* **Objective**:
Transcribe the lines below verbatim, skipping the images.

-- START Data lines --

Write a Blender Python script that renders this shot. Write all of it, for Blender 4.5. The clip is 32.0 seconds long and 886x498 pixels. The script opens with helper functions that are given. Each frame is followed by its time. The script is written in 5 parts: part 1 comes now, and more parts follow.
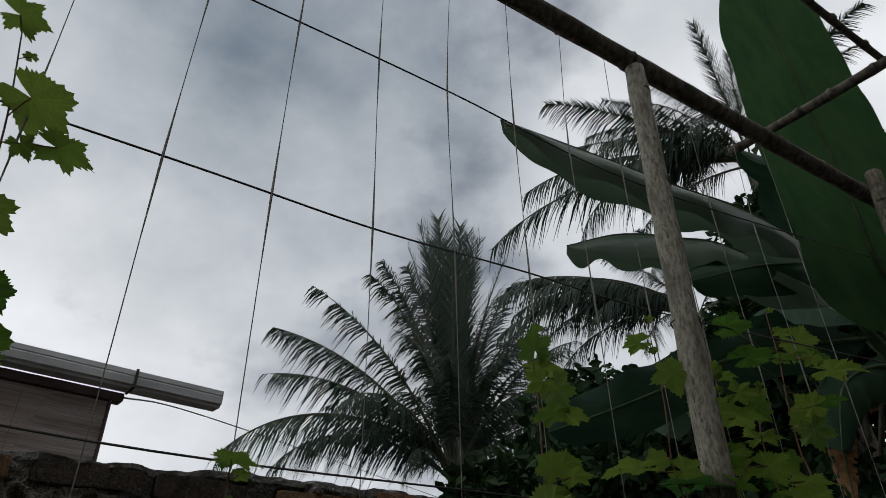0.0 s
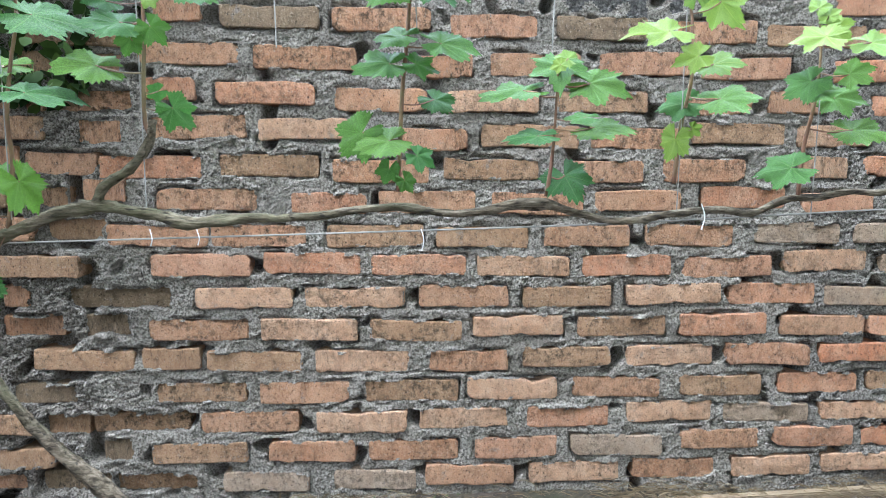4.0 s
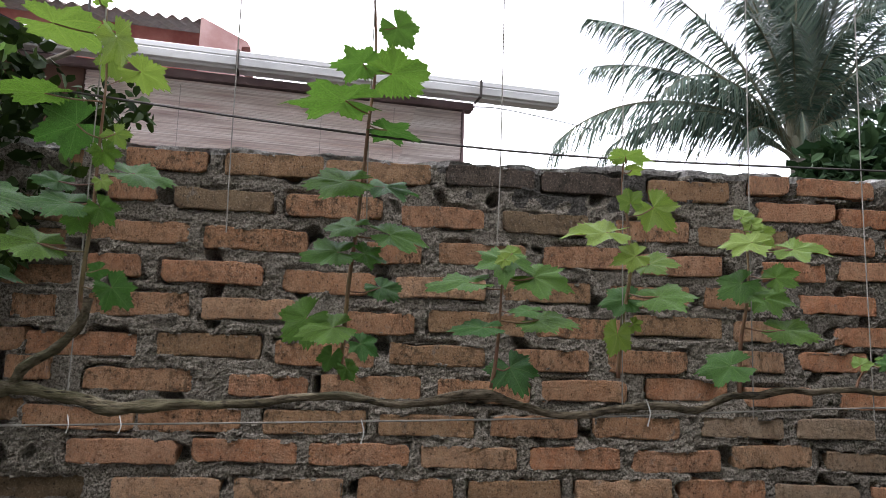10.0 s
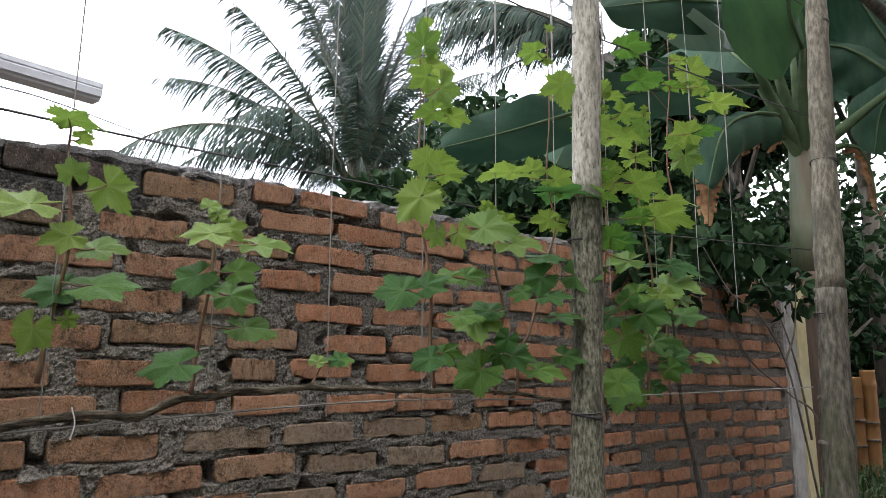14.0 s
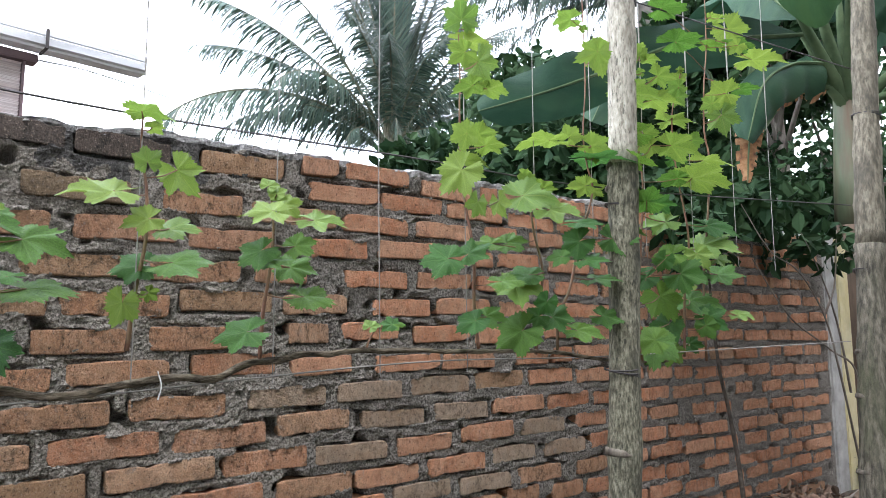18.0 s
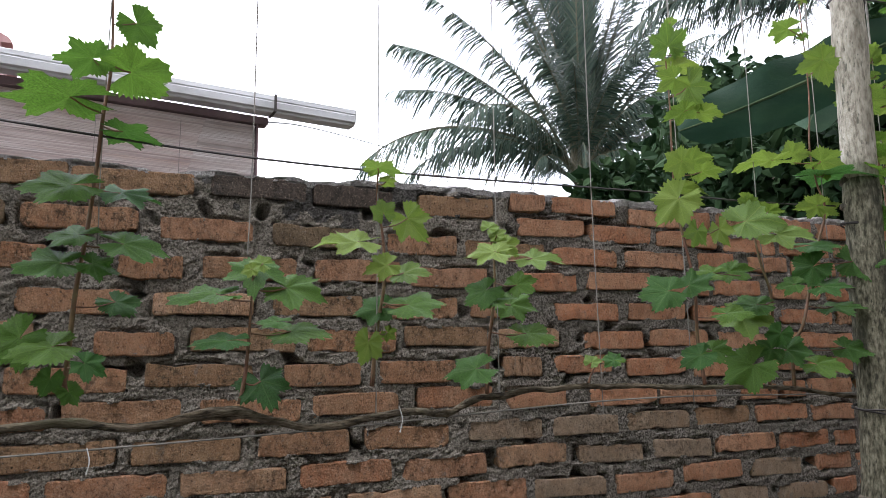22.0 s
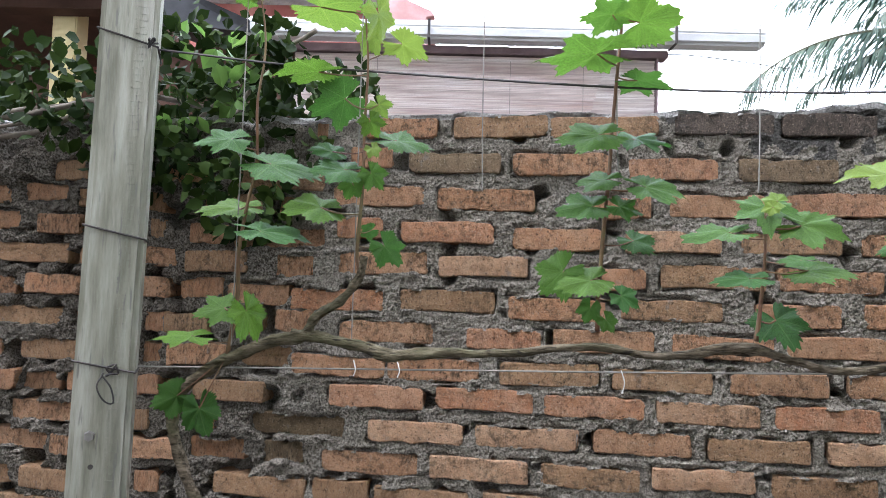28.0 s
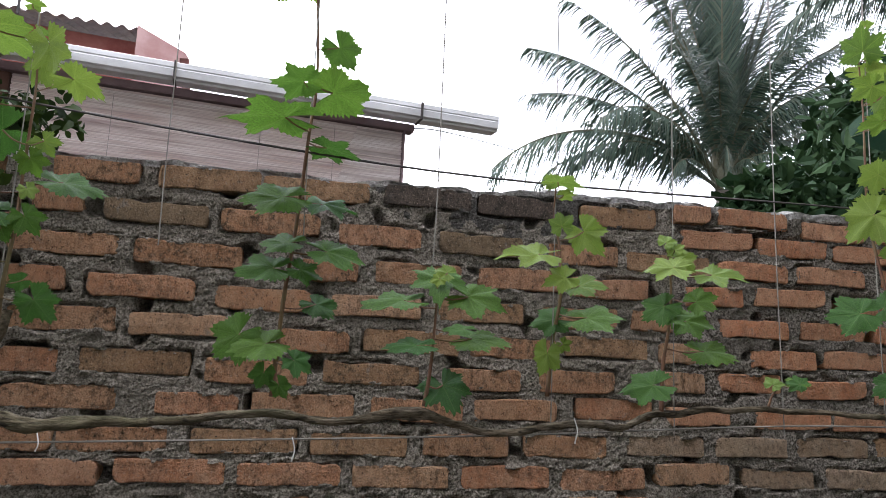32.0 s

-- END Data lines --

* **Exercise result**:
Write a Blender Python script that renders this shot. Write all of it, for Blender 4.5. The clip is 32.0 seconds long and 886x498 pixels. The script opens with helper functions that are given. Each frame is followed by its time. The script is written in 5 parts: part 1 comes now, and more parts follow.
0.0 s
4.0 s
10.0 s
14.0 s
18.0 s
22.0 s
28.0 s
32.0 s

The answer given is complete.